▶ _Exercise task_
Note each line where "import" appears, and copy it.

[Scripts that build animated scenes]
# # # # #

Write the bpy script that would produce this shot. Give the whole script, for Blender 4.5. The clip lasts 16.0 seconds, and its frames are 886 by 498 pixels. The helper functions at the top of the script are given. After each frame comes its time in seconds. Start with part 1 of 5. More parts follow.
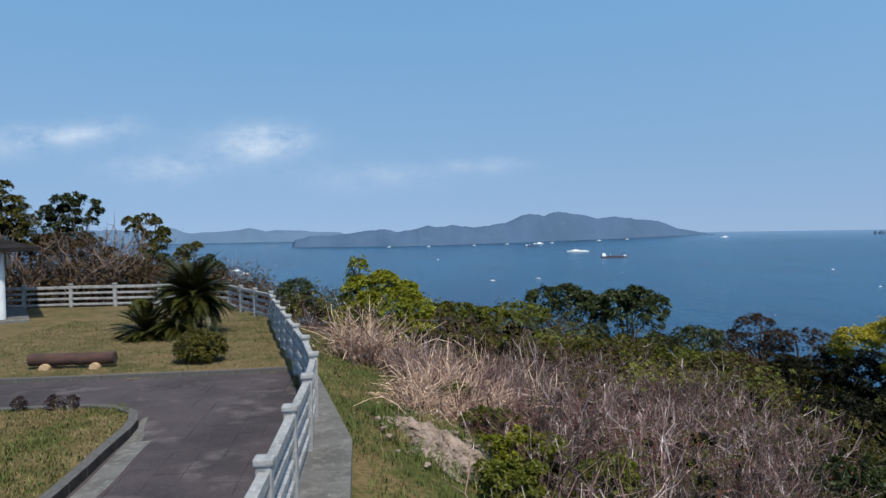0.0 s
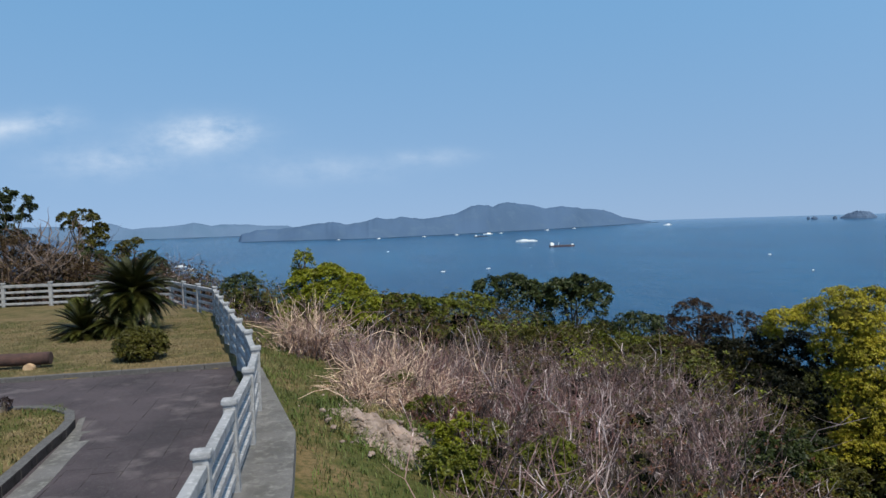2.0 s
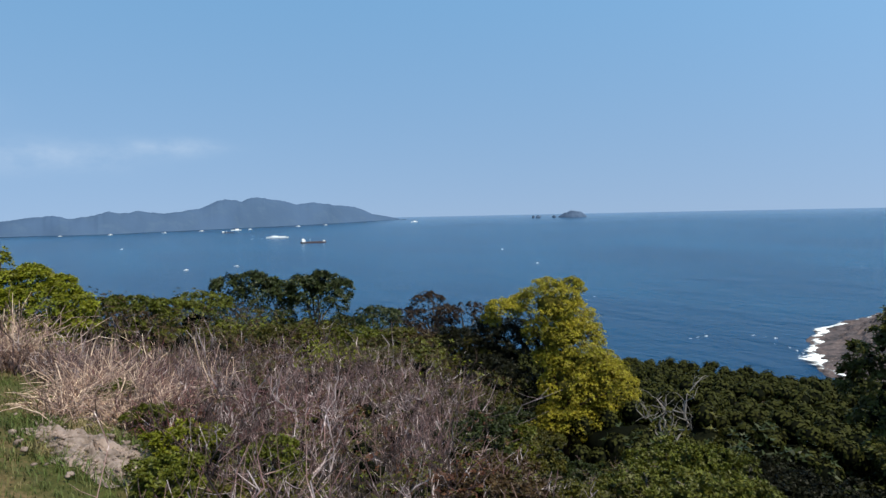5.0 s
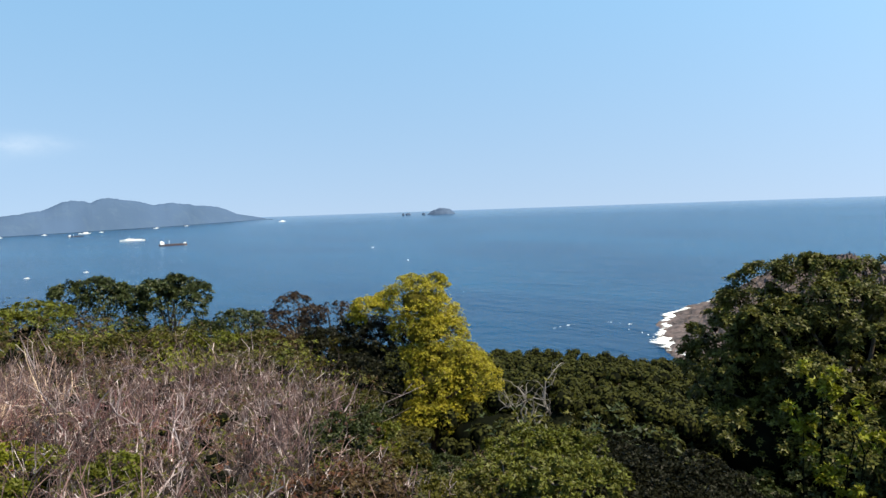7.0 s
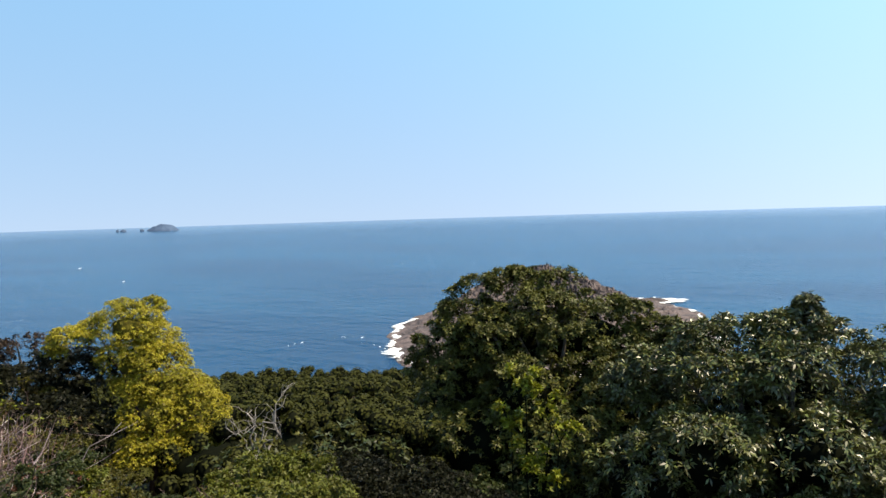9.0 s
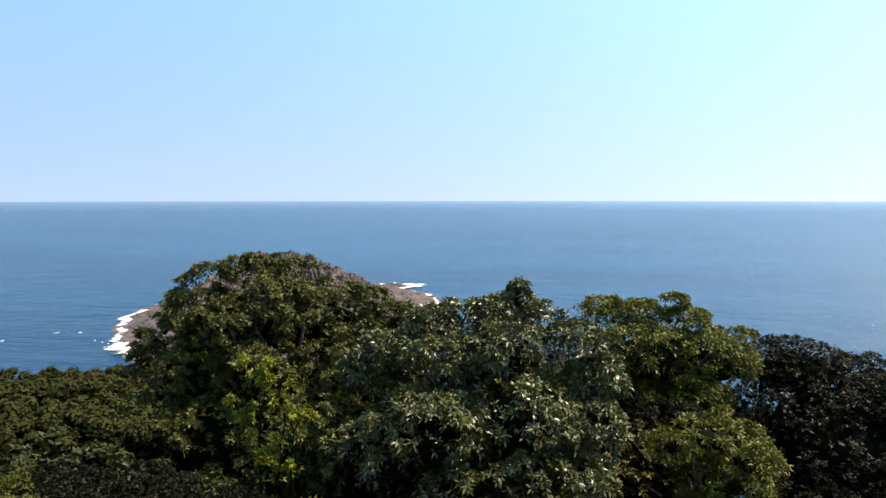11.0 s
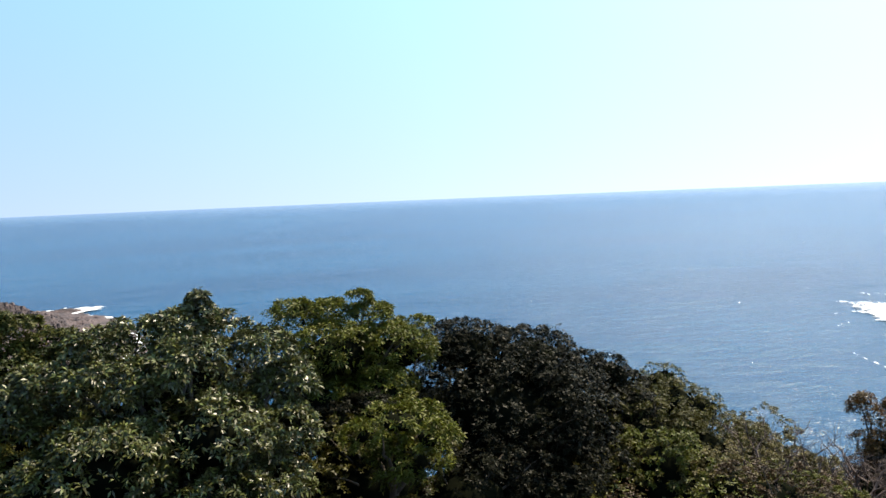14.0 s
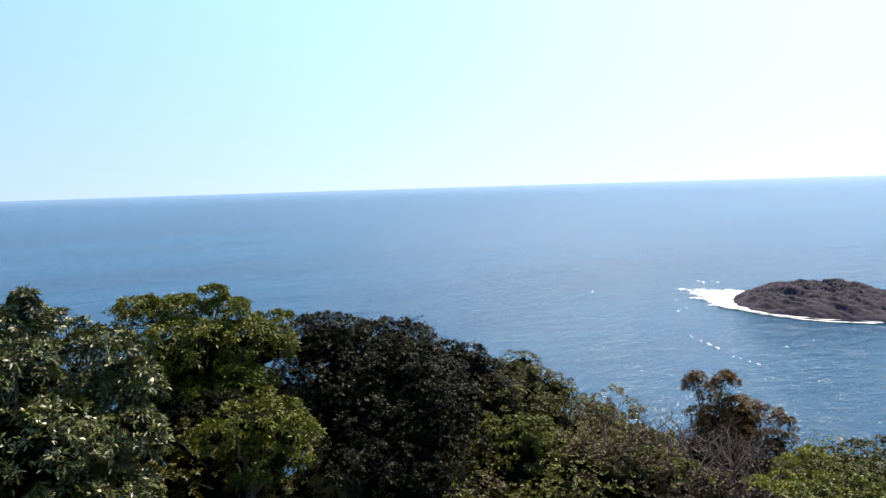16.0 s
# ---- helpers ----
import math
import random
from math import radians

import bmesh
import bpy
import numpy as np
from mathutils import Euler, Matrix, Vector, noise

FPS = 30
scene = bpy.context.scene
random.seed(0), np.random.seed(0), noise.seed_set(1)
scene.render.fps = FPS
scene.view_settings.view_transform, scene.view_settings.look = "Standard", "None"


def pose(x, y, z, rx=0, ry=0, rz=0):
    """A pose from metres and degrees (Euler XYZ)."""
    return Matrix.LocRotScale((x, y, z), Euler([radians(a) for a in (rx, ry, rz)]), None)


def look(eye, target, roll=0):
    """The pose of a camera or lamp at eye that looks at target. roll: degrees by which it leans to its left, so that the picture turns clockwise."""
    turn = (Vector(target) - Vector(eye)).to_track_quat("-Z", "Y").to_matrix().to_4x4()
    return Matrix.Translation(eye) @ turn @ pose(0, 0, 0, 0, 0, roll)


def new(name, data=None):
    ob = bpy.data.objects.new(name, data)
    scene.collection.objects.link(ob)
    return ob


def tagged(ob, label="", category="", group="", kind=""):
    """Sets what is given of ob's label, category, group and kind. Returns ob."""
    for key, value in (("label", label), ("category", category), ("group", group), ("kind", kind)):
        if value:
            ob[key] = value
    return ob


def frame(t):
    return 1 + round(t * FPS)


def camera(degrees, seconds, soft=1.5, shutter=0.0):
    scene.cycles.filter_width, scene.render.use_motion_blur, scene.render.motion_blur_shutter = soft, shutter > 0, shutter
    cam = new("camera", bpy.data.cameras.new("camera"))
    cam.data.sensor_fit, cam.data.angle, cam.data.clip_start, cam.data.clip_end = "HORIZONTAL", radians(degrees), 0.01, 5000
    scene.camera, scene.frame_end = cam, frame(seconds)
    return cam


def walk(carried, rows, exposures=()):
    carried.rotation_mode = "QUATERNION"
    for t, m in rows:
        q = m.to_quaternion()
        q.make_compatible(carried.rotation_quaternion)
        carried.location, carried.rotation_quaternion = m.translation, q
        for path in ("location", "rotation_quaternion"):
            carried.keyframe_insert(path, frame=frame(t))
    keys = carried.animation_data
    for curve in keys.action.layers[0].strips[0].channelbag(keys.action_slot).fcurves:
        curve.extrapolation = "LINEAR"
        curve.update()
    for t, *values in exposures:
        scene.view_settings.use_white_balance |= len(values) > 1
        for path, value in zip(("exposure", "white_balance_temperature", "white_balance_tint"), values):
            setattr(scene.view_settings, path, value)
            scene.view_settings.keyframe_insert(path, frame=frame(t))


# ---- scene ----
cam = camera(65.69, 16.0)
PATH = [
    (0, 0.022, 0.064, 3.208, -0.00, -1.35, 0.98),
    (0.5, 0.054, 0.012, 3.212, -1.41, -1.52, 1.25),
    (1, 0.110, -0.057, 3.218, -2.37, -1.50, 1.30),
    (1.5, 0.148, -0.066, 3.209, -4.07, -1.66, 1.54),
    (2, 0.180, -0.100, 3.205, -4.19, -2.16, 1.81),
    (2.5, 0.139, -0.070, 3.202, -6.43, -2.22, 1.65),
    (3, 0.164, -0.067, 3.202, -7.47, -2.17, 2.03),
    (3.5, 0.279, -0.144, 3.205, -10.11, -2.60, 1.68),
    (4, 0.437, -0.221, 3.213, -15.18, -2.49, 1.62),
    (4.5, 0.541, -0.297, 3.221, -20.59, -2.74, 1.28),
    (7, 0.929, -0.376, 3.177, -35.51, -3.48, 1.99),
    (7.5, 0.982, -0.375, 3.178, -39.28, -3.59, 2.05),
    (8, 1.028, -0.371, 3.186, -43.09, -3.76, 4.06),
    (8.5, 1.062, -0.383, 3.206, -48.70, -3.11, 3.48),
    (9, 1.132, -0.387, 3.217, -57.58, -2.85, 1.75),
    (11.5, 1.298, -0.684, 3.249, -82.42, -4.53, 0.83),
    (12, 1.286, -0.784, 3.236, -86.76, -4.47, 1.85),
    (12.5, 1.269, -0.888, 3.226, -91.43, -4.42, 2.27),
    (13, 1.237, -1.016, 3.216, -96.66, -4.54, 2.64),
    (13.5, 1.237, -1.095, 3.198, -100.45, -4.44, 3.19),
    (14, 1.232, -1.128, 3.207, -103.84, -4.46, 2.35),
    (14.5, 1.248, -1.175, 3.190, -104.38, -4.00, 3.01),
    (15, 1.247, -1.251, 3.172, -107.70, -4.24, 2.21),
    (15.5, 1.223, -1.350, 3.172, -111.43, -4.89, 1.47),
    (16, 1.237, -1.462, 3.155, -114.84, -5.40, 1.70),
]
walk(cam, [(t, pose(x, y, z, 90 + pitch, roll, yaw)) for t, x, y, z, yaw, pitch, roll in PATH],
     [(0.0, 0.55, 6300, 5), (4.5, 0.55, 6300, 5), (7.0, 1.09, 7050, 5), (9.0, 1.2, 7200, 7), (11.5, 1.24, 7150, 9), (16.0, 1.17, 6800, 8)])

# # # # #

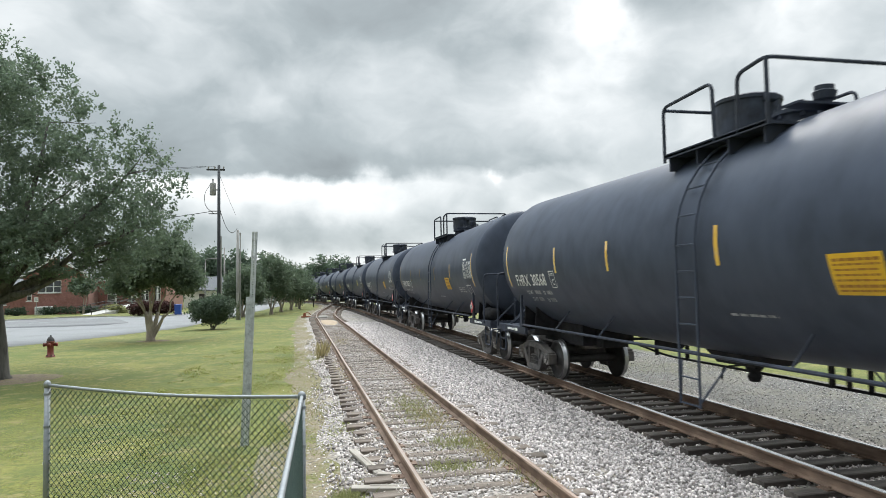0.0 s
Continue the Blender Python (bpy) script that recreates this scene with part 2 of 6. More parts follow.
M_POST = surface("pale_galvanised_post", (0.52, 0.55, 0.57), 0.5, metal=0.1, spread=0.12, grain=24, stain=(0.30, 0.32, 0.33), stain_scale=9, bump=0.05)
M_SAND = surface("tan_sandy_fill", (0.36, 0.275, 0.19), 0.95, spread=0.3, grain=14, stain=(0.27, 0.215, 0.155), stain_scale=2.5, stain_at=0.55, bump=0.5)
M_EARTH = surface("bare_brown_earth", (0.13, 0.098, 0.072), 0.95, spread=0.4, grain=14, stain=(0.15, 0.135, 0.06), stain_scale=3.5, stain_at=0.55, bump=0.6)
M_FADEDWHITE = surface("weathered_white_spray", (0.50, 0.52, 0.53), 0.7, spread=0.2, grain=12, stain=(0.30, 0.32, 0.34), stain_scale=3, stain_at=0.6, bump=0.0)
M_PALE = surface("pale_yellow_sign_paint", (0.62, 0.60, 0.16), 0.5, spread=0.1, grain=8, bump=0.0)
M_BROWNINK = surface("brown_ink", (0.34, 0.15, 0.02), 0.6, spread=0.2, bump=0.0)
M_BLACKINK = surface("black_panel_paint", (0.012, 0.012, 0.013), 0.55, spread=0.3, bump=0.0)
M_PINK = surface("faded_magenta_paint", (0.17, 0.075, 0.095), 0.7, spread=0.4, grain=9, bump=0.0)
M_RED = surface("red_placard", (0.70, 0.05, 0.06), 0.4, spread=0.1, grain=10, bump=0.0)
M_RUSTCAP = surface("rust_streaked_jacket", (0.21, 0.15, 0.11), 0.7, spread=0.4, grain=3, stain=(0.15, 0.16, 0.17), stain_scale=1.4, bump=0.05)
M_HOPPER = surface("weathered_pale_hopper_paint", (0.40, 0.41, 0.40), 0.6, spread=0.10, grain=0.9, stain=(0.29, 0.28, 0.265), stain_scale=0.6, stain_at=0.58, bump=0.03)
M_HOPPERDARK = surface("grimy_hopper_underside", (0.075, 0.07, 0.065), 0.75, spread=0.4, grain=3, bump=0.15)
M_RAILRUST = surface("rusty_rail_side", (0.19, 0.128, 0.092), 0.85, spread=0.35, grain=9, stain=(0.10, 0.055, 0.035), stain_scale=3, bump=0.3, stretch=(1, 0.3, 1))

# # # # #

▶ _The response_
import math
import random
from math import radians
import bmesh
import bpy
import numpy as np
from mathutils import Euler, Matrix, Vector, noise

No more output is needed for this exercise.